Glaring Through Oblivion by Serj Tankian (HarperCollins Publishers, 2011) Poetry
Written on the heels of 9/11, this book by wordsmith Tankian, best known as front man for the metal band System of a Down, sees him convert his lyrical skills into poetry adorned by the illustrations of Roger Kupelian. In his cerebral, genre-mixing fashion, Tankian protests the hypocrisies, self-righteousness, and “manufactured consent” (in a nod to Chomsky) of imperialism and war, and waxes poetically and politically on behalf of democracy and the U.S. Constitution’s First Amendment.
Double Vision: Reflections on My Heritage, Life, and Profession by Ben Bagdikian (Beacon Press, 1997)
A native son of Anatolia, Bagdikian was born in 1920 Marash, a dangerous time and place for Armenians. Finding asylum in the U.S., Bagdikian grew up in a family keenly attuned to matters of truth and justice.
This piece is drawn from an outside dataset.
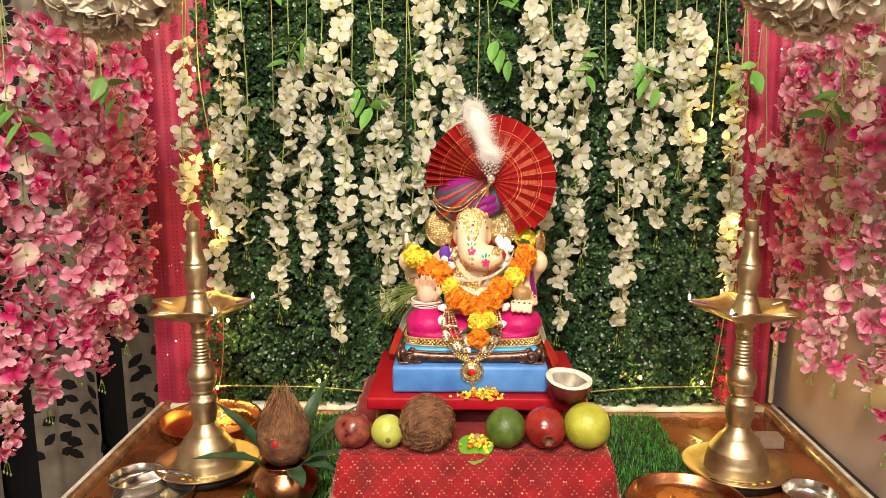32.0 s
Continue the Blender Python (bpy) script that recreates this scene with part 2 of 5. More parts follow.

Famous for his lifelong work as an investigative journalist, professor, and media analyst, Bagdikian’s illustrious career included a central role, along with Daniel Ellsberg, in leaking the “Pentagon Papers.” His memoir is as inspirational as it is cautionary.
[i] Orhan Kemal Cengiz, “Turkey Resurrects Deadly Article 301 Against Dissent,” Al-Monitor, October 24, 2019.
[ii] William Saroyan, Inhale and Exhale (Random House, 1936).
[iii] Lucine Kasbarian, Armenia: A Rugged Land, An Enduring People (Dillon Press, 1997)
[iv] Susan Paul Pattie, The Armenian Legionnaires: Sacrifice and Betrayal in World War I (I.B. Taurus, 2018).